Par Slim BEN YOUSSEF
Aphorisme : l’absent engrange la faveur, le patient dissipe la sueur ; la fracture s’écrit au revers du dossier. Pour rouler neuf ou immaculé en Tunisie, il faut souvent un départ plus qu’un salaire ; une guérite indifférente décide. Le FCR, privilège aux mains de l’outre-rives, entretient une dissymétrie docile : l’ailleurs reçoit la caresse fiscale, l’ici ploie sous la facture.
Étendre ce droit, au moins une fois dans la vie, à ceux qui n’ont jamais quitté leur sol, c’est admettre une mobilité ordinaire : dettes, loyers, trajets, attentes. Le citoyen fidèle au pays, poli par les épreuves lentes, ne voyage pas moins : il dérive entre files et frais, entre paraphes et griffes, entre sursis et chimères, entre fatigue et survie. Reconnaître ce droit unique aux résidents, c’est relier le flux des marchandises à l’élan des vies. C’est redonner une haleine civique à ceux qui s’épuisent sans échappée ni relâche. Ce jour-là, on n’aura rien offert : on aura simplement desserré les freins.
Nous devrions admettre que rester, c’est consentir à l’usure. C’est persister, parfois s’épanouir, tantôt s’aguerrir. Trois fidélités s’endurcissent : à la pierre, au métier, aux siens – aux vivants. Quatre mécaniques broient la justice : faveur détournée, loi infirme, frustration ravalée, mémoire niée.

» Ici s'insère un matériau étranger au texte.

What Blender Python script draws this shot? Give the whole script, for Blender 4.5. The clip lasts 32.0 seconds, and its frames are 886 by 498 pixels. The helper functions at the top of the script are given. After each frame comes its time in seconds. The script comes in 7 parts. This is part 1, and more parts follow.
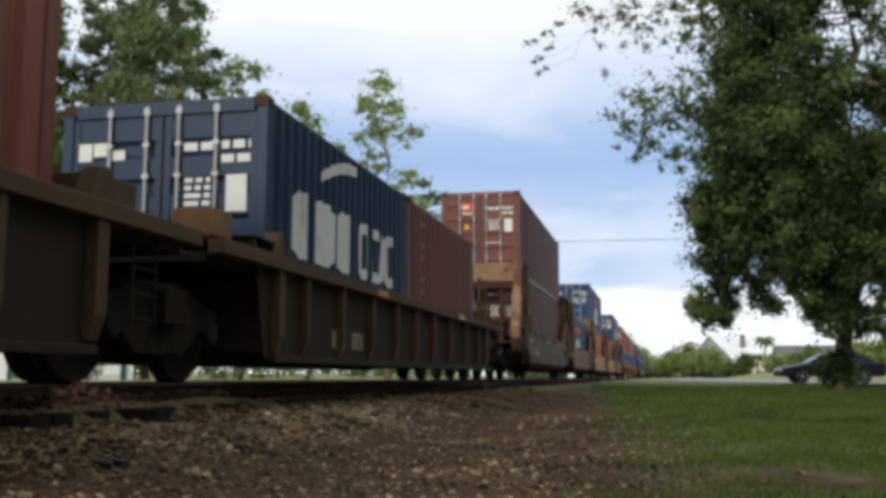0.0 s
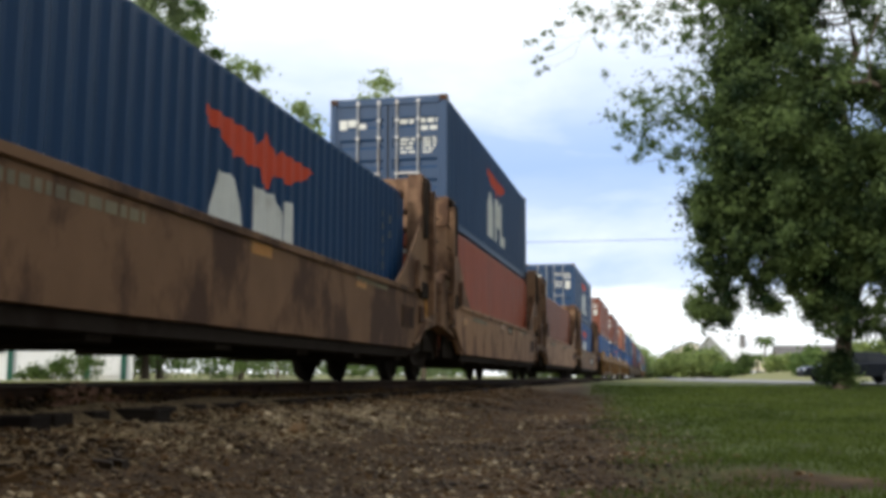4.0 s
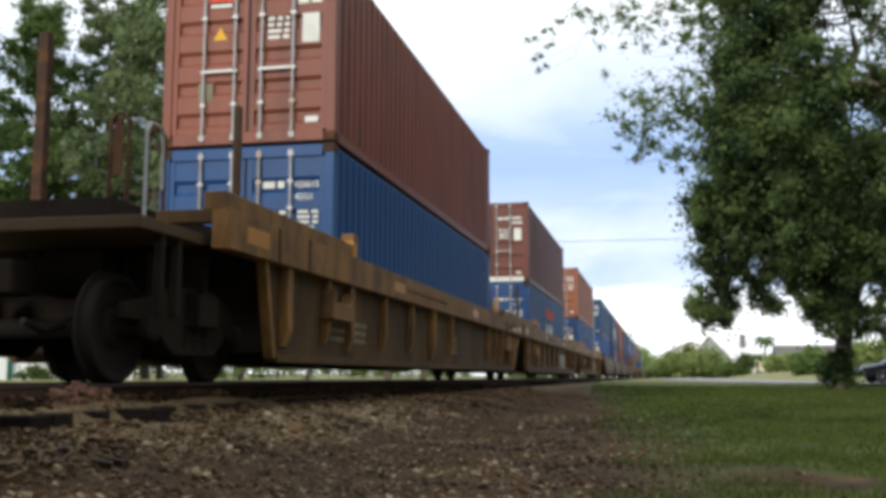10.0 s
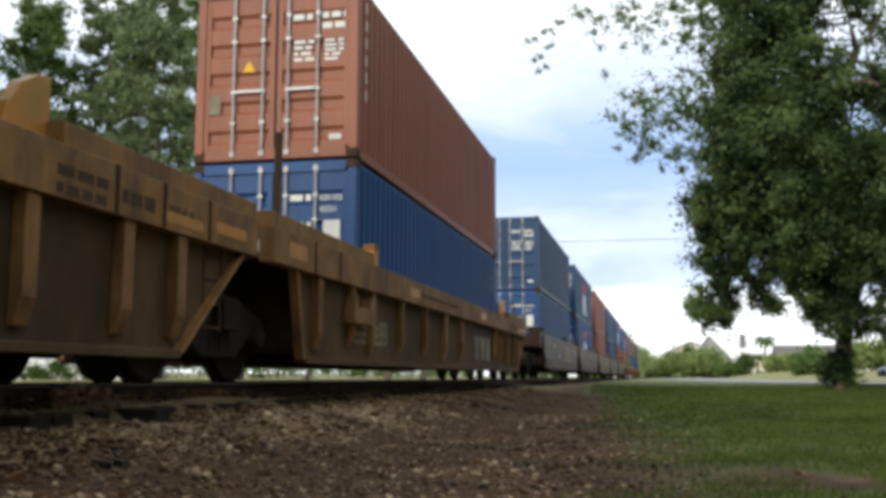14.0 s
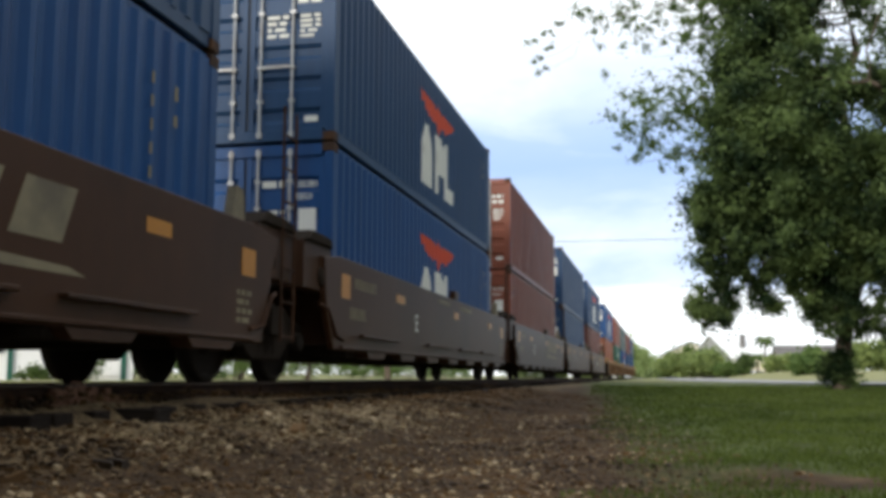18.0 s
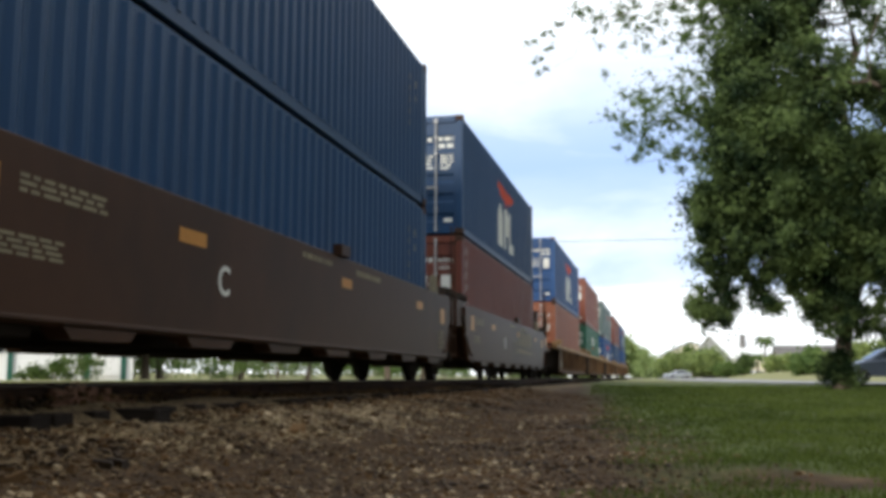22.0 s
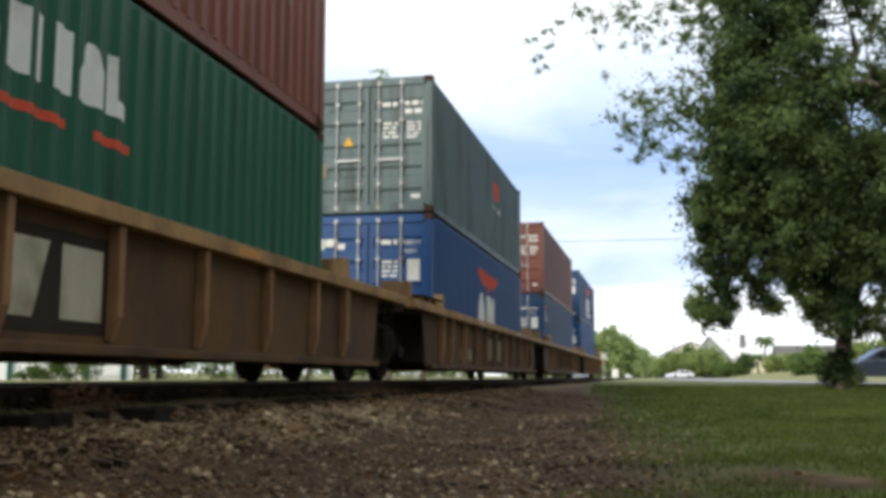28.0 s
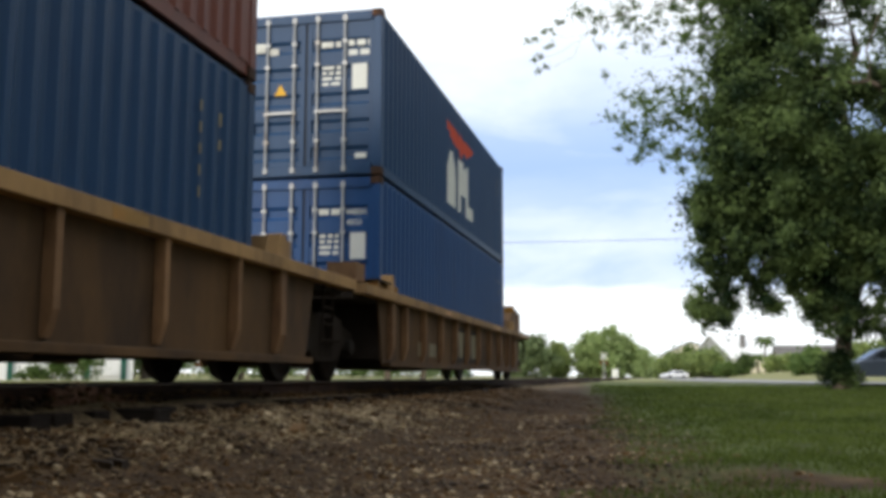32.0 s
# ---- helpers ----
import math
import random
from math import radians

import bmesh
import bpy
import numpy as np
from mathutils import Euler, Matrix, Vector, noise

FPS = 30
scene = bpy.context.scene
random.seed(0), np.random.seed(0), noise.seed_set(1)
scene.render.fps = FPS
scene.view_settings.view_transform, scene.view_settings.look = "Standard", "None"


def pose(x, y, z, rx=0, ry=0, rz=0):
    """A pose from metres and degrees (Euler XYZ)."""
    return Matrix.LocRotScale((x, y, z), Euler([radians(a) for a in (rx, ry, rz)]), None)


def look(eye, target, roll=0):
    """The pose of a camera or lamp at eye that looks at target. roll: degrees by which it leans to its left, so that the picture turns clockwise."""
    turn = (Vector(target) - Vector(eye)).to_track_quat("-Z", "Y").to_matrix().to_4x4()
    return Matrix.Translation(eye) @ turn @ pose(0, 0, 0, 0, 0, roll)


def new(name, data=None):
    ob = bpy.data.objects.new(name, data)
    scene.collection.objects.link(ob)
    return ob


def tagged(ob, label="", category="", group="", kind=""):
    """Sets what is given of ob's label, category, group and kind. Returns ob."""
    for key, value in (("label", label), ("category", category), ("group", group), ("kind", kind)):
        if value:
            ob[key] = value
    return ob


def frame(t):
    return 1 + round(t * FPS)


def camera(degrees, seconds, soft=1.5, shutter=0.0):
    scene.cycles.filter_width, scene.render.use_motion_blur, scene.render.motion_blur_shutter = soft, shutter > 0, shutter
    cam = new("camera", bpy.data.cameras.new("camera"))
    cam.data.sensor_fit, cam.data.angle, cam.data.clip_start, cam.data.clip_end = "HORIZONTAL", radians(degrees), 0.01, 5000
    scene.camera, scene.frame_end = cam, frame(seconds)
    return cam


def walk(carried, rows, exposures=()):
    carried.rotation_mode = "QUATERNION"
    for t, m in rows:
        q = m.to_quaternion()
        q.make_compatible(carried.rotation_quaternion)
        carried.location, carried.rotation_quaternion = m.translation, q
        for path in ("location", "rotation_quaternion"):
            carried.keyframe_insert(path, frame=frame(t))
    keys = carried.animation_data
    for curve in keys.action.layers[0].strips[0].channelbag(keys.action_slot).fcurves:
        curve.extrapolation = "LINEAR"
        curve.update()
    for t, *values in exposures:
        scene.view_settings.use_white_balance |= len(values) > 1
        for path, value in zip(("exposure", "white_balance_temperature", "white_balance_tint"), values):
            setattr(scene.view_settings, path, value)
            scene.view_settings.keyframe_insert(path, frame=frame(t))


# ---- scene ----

Colère latente ? Ressentiment diffus.
Il faut penser ceci : un privilège cesse d’en être un lorsqu’il se partage. Alors, il change de peau : de faveur en réparation, de hiérarchie en égalité. Définition d’un droit équitable : ce qui relie sans trier.
Et un jour peut-être, on se souviendra de cette réforme comme d’un virage souterrain. Non parce qu’elle aura bouleversé les équilibres économiques, mais parce qu’elle aura corrigé un pli administratif. Dans les récits du quotidien, c’est toujours une clause infime qui trace une frontière invisible. Mais parfois, un choix clair, une signature ferme, une réforme assumée, suffisent à desserrer les nœuds – à amorcer une vie accrue.
Qu’est-ce que le mieux-vivre ? Une respiration sociale, un battement public, un élan vital partagé.